==== MATERIAL ====

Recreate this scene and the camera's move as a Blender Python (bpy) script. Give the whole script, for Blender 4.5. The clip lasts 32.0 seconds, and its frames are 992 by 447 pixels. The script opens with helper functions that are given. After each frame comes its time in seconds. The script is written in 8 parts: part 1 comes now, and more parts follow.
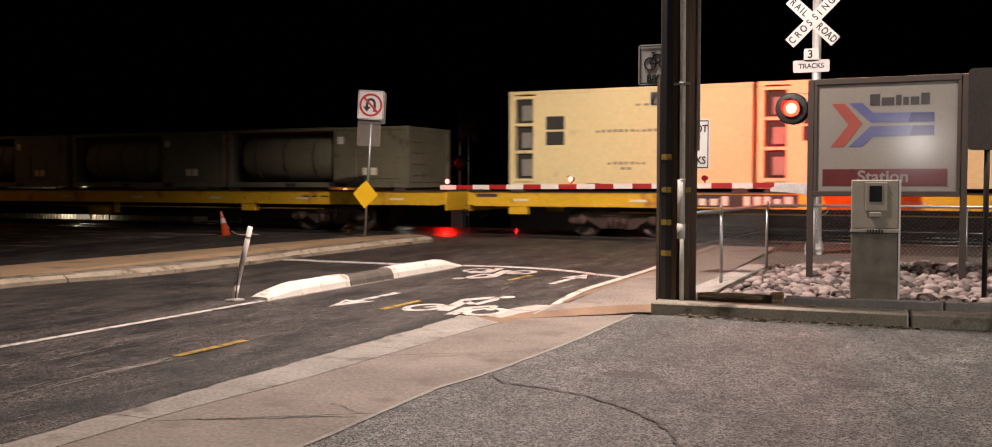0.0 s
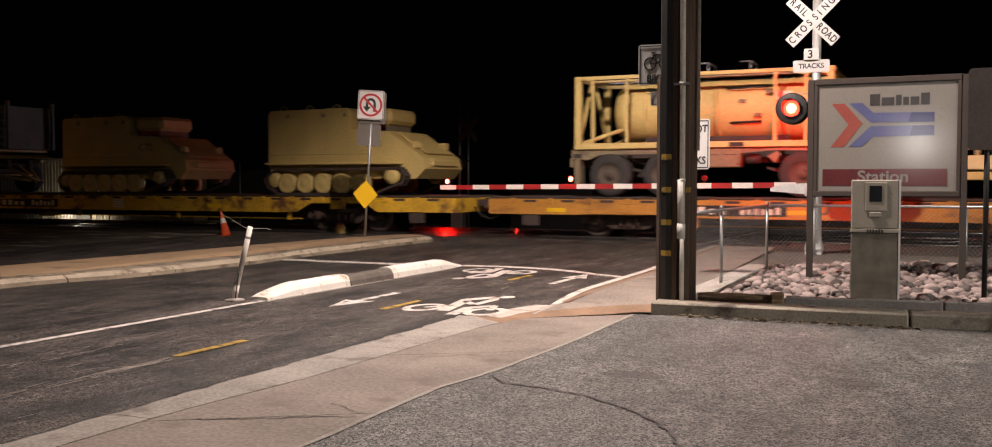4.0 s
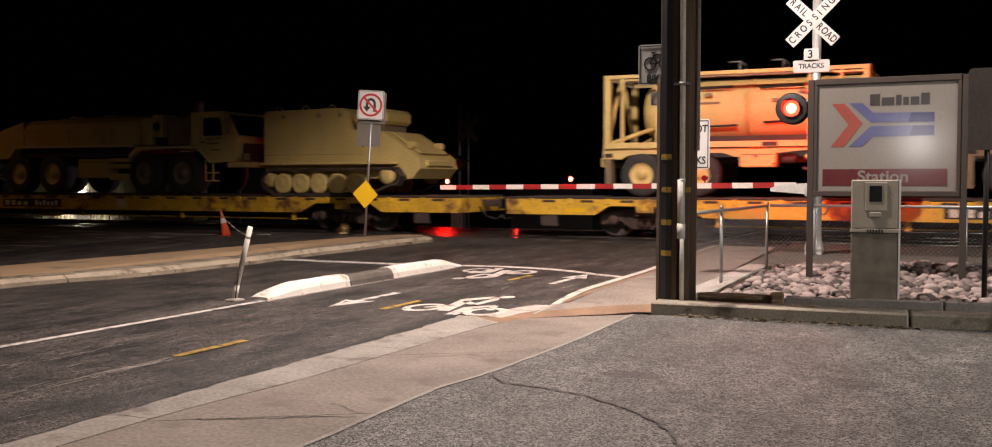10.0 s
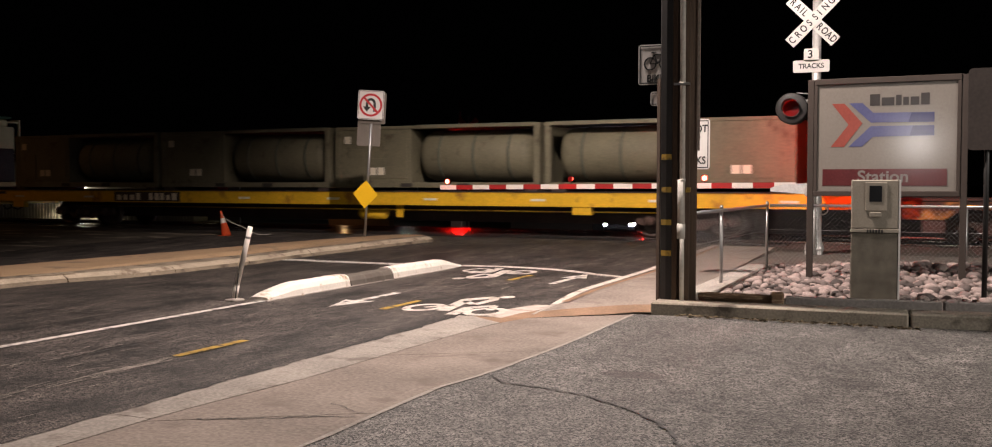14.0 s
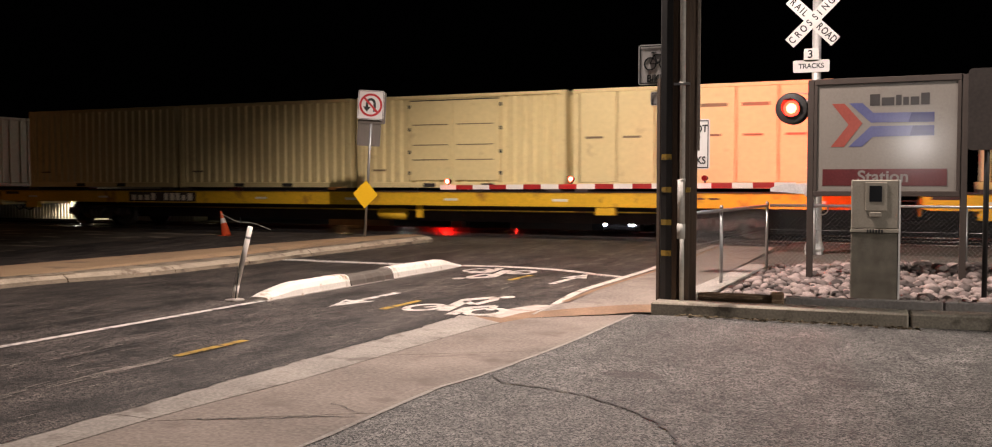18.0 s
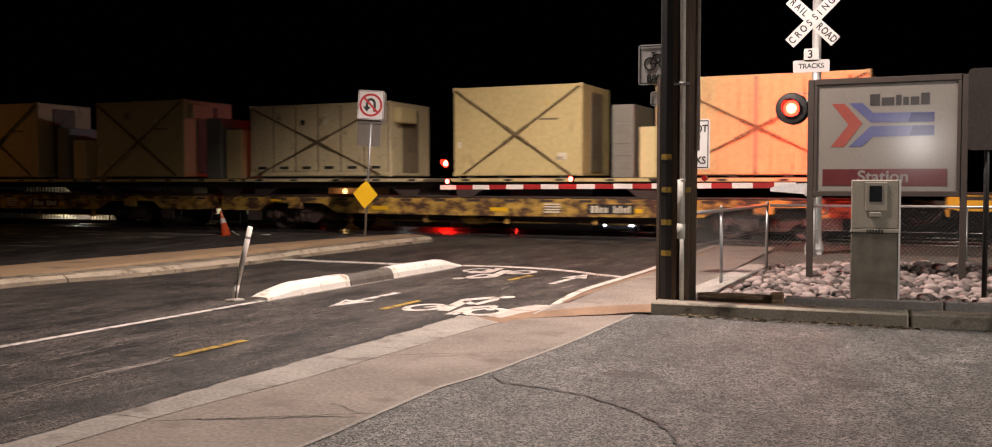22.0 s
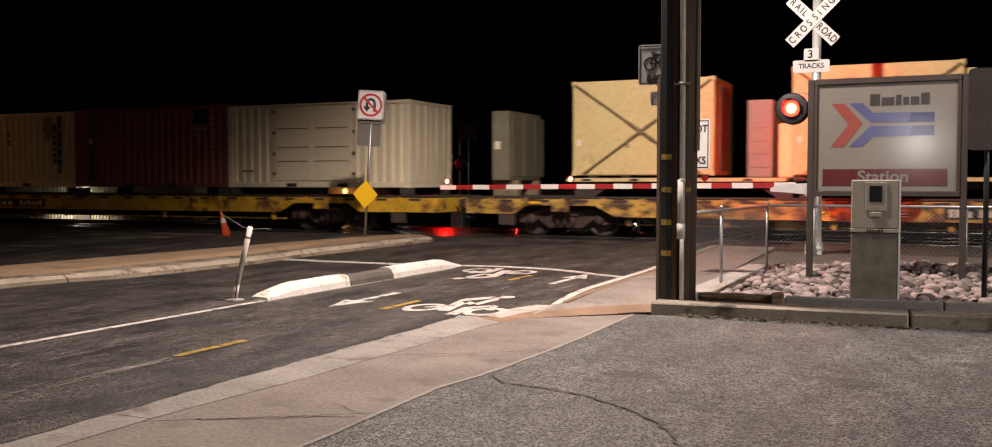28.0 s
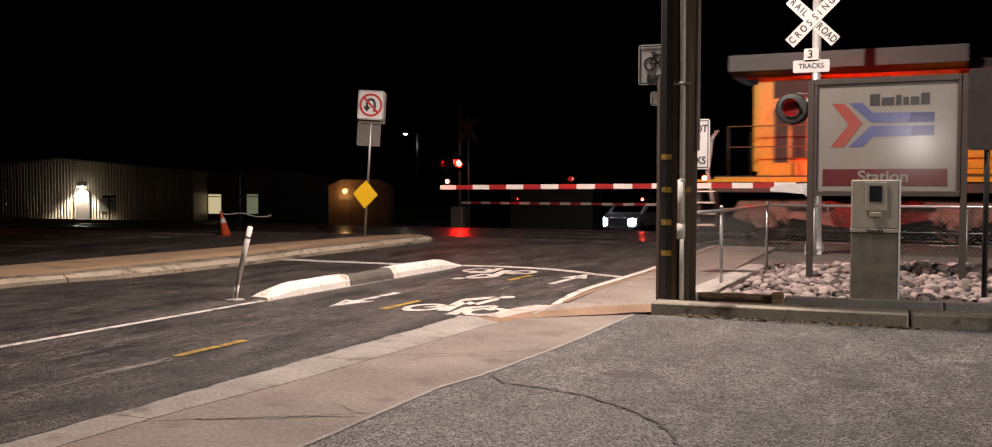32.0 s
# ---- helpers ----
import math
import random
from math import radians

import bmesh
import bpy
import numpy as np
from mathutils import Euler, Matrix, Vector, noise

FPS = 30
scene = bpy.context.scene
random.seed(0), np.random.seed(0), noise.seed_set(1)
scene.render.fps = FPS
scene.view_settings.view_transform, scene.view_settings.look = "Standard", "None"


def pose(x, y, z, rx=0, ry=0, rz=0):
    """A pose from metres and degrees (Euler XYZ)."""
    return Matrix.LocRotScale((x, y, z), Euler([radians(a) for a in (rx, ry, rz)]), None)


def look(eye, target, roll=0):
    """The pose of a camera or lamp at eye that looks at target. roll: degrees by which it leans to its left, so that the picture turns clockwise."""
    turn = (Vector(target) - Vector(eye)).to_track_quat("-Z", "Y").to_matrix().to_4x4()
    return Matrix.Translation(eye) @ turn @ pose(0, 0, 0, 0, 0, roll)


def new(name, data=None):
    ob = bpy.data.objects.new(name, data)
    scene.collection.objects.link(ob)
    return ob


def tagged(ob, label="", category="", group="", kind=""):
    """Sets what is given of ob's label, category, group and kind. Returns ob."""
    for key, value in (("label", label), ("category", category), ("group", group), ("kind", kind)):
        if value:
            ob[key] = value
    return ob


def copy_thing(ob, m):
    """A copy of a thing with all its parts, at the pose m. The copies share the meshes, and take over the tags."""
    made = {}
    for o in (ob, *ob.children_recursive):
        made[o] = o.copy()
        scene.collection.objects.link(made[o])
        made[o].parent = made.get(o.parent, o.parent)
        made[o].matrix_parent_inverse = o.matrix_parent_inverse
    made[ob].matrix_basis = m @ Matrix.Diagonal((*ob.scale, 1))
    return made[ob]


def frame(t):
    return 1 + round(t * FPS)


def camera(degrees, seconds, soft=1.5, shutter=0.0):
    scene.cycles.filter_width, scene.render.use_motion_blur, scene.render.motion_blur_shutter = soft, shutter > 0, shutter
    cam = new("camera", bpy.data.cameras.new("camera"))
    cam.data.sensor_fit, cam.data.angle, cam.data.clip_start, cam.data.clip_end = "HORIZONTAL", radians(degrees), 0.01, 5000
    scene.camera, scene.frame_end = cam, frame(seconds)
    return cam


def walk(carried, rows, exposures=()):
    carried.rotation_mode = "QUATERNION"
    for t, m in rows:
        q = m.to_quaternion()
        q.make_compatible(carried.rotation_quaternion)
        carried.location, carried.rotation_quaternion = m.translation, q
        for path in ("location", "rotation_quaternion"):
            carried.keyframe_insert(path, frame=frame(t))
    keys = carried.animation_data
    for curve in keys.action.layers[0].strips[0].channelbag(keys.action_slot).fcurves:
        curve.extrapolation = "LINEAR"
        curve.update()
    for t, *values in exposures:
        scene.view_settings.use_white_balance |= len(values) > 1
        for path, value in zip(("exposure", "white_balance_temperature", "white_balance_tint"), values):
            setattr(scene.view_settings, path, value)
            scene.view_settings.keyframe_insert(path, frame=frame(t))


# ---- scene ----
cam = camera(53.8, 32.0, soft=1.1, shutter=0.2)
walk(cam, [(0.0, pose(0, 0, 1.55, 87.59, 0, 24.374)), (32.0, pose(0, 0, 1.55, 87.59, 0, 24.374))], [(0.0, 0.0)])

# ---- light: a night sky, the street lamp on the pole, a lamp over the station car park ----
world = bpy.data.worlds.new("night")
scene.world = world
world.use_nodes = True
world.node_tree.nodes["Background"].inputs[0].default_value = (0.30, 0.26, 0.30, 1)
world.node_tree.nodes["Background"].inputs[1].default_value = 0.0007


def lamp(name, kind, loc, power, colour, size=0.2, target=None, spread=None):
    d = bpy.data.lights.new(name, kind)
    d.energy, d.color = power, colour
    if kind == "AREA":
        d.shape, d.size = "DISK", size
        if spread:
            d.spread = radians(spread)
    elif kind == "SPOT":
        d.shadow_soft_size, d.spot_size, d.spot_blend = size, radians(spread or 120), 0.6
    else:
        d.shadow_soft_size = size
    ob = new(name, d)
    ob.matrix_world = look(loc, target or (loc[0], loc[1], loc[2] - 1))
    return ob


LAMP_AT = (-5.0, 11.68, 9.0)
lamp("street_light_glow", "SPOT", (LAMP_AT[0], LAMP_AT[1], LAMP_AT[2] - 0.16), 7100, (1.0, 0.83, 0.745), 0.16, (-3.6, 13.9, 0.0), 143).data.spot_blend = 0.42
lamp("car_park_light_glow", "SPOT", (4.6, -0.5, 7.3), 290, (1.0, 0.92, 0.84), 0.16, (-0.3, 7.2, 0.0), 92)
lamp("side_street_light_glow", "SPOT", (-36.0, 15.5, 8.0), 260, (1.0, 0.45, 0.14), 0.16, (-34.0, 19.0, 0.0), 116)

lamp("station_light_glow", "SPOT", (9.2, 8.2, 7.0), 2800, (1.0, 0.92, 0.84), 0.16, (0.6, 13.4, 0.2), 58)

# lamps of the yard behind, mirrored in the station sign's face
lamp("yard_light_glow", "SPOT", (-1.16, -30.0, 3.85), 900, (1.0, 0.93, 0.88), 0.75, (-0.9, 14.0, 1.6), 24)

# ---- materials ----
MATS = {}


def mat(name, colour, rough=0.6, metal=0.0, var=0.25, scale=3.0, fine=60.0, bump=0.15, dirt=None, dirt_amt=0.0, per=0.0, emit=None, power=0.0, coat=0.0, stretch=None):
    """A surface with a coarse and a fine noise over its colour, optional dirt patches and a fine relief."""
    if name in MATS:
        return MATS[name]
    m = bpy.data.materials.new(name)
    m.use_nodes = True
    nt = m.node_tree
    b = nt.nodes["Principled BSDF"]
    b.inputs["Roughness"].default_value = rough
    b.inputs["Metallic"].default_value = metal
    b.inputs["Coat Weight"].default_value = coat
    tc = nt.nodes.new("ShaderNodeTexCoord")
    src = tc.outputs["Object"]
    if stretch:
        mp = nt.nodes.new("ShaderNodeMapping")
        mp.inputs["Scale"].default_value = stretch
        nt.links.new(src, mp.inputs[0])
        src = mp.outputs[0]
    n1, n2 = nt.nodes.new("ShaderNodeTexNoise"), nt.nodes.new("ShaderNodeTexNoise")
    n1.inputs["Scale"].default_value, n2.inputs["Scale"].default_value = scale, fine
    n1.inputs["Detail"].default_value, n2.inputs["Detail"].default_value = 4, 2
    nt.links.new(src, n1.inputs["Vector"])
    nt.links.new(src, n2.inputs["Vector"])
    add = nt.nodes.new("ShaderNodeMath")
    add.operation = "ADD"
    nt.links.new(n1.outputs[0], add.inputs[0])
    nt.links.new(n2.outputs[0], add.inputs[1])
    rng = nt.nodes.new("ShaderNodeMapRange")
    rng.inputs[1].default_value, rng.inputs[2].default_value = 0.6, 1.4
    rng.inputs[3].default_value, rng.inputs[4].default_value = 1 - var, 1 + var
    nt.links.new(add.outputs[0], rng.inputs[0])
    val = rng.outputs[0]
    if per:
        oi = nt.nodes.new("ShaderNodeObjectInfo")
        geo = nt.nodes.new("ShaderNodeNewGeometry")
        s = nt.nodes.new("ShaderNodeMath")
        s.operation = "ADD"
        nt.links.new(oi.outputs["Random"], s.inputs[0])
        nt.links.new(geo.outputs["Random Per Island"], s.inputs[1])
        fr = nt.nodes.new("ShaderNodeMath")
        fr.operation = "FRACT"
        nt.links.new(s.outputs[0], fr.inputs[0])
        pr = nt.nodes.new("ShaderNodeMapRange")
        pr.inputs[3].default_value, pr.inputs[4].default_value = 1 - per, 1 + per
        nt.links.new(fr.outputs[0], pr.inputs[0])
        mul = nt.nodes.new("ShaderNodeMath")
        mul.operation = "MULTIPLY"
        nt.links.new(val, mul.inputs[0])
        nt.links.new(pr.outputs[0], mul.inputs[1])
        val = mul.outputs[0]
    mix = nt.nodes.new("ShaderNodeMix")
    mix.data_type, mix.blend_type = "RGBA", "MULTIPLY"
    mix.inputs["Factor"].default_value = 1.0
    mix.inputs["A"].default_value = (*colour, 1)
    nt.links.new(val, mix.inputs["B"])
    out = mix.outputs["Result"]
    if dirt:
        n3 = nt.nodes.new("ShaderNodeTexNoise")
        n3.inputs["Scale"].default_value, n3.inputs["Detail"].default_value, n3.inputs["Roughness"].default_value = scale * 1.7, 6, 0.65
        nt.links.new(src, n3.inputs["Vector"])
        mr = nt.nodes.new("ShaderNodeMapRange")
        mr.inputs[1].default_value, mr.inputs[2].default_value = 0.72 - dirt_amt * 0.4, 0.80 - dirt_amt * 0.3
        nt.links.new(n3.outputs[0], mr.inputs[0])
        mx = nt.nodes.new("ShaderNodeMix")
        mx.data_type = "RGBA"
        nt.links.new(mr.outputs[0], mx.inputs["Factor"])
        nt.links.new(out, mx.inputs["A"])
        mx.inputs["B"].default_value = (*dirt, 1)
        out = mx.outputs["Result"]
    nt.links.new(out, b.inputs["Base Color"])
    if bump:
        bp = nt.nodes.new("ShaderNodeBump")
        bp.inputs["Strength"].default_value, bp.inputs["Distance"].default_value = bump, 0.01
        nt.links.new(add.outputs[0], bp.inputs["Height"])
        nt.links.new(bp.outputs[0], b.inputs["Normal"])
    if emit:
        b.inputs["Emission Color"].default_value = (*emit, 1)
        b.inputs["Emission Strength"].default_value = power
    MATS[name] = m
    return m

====

→ WHAT NEEDS TO BE DONE
Exactly reproduce the stretch from the line with "scene.render.fps = FPS" through the line with "ob[key] = value", including both ends and nothing else.

→ EXERCISE RESULT
scene.render.fps = FPS
scene.view_settings.view_transform, scene.view_settings.look = "Standard", "None"


def pose(x, y, z, rx=0, ry=0, rz=0):
    """A pose from metres and degrees (Euler XYZ)."""
    return Matrix.LocRotScale((x, y, z), Euler([radians(a) for a in (rx, ry, rz)]), None)


def look(eye, target, roll=0):
    """The pose of a camera or lamp at eye that looks at target. roll: degrees by which it leans to its left, so that the picture turns clockwise."""
    turn = (Vector(target) - Vector(eye)).to_track_quat("-Z", "Y").to_matrix().to_4x4()
    return Matrix.Translation(eye) @ turn @ pose(0, 0, 0, 0, 0, roll)


def new(name, data=None):
    ob = bpy.data.objects.new(name, data)
    scene.collection.objects.link(ob)
    return ob


def tagged(ob, label="", category="", group="", kind=""):
    """Sets what is given of ob's label, category, group and kind. Returns ob."""
    for key, value in (("label", label), ("category", category), ("group", group), ("kind", kind)):
        if value:
            ob[key] = value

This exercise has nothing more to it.